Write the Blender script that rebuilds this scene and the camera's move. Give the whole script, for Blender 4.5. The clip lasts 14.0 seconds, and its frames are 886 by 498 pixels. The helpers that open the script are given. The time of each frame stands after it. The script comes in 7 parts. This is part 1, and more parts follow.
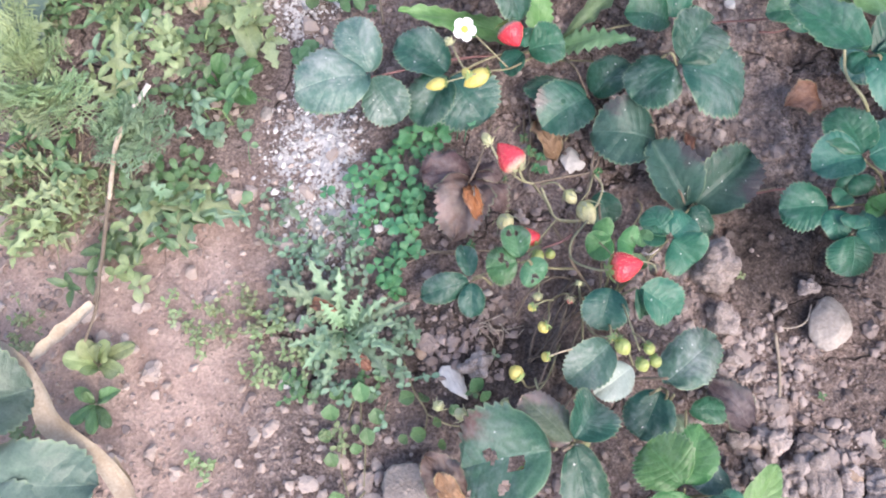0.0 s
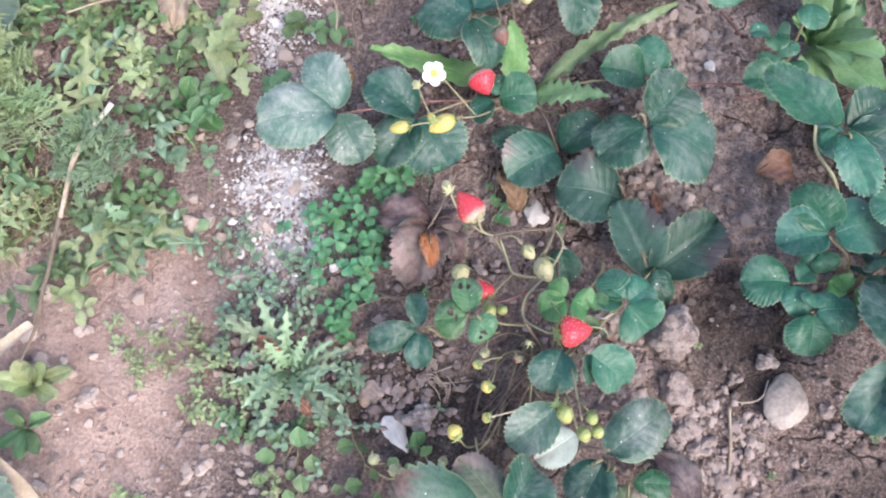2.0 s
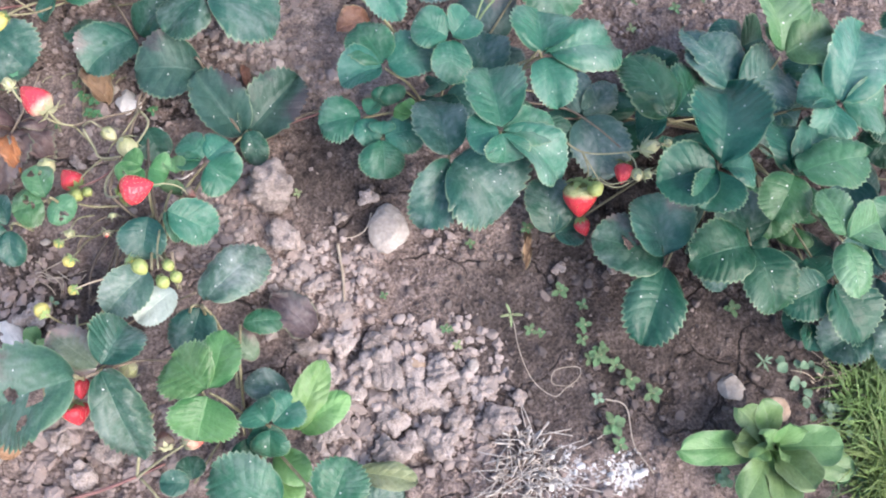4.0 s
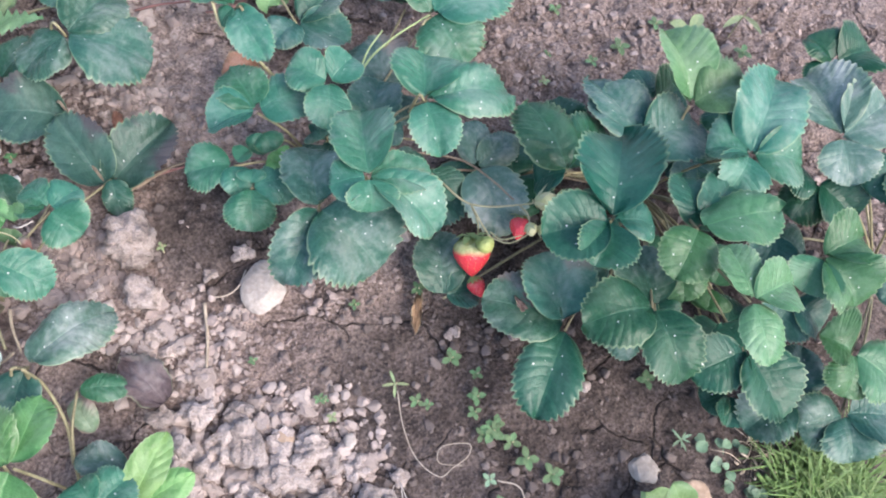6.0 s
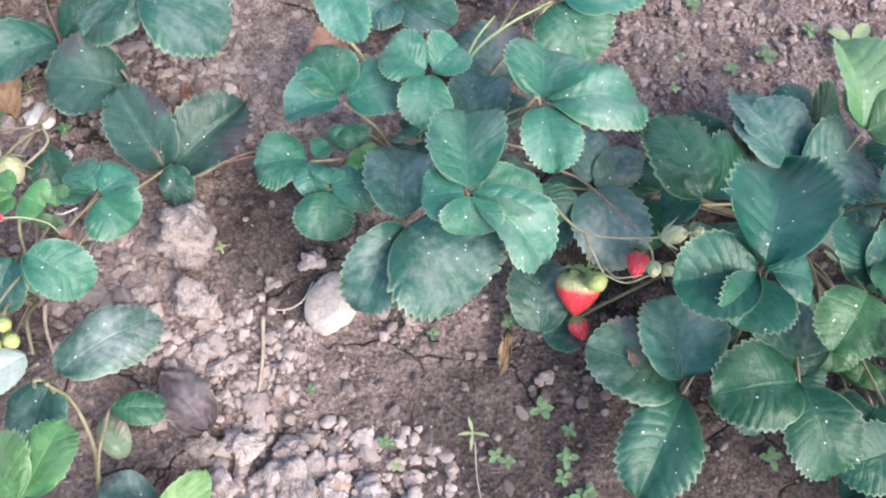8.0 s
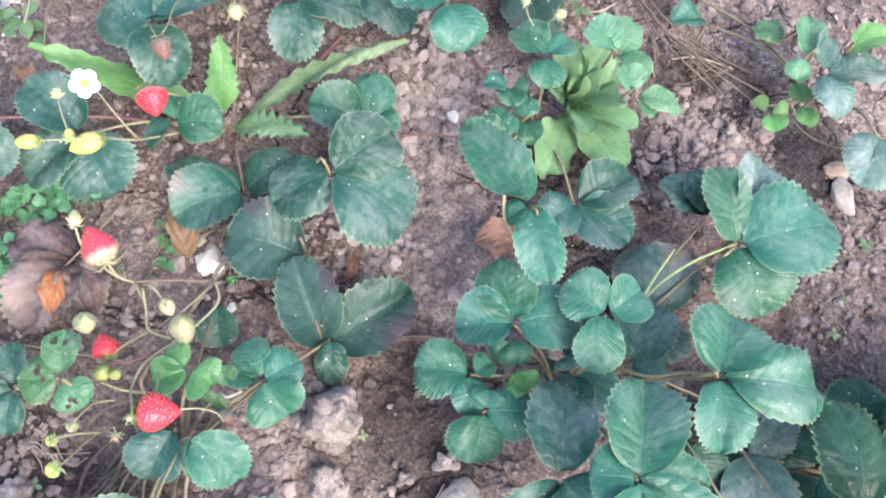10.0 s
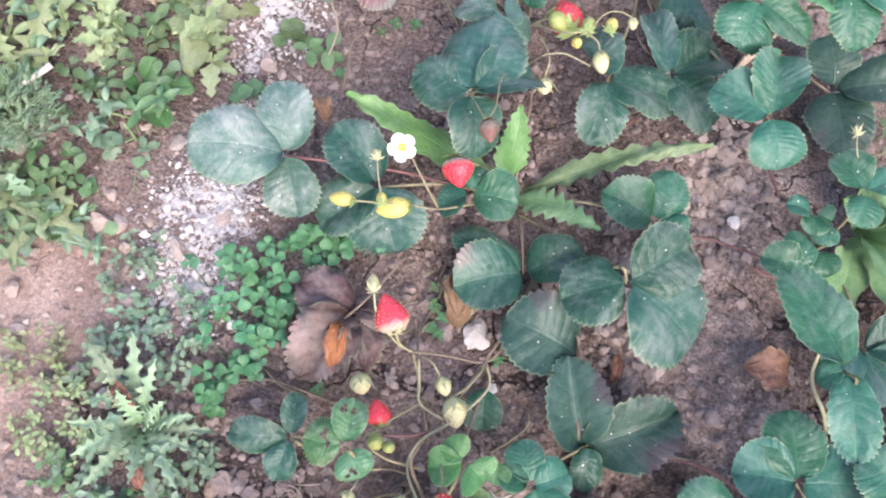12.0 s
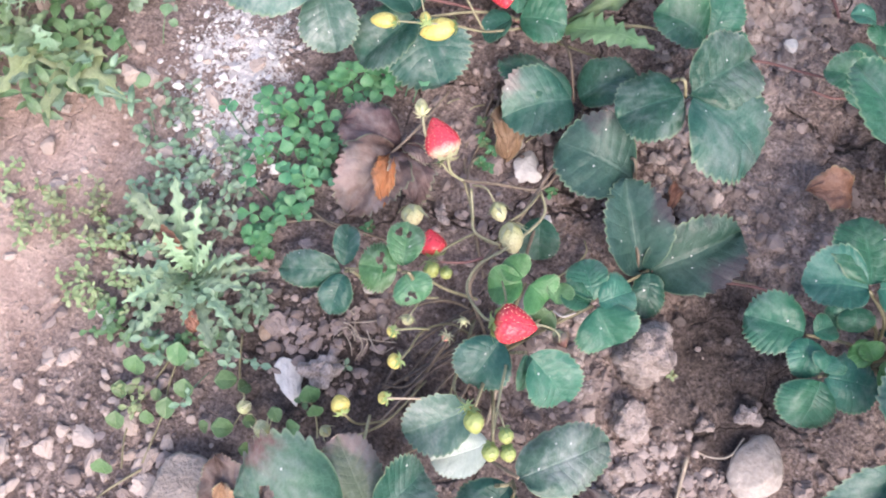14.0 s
++++++++++++++++++++
> [What the task requires]:
Quote each line of the listing exactly, but leave the pictures out.

> [Answer to this problem]:
Write the Blender script that rebuilds this scene and the camera's move. Give the whole script, for Blender 4.5. The clip lasts 14.0 seconds, and its frames are 886 by 498 pixels. The helpers that open the script are given. The time of each frame stands after it. The script comes in 7 parts. This is part 1, and more parts follow.
0.0 s
2.0 s
4.0 s
6.0 s
8.0 s
10.0 s
12.0 s
14.0 s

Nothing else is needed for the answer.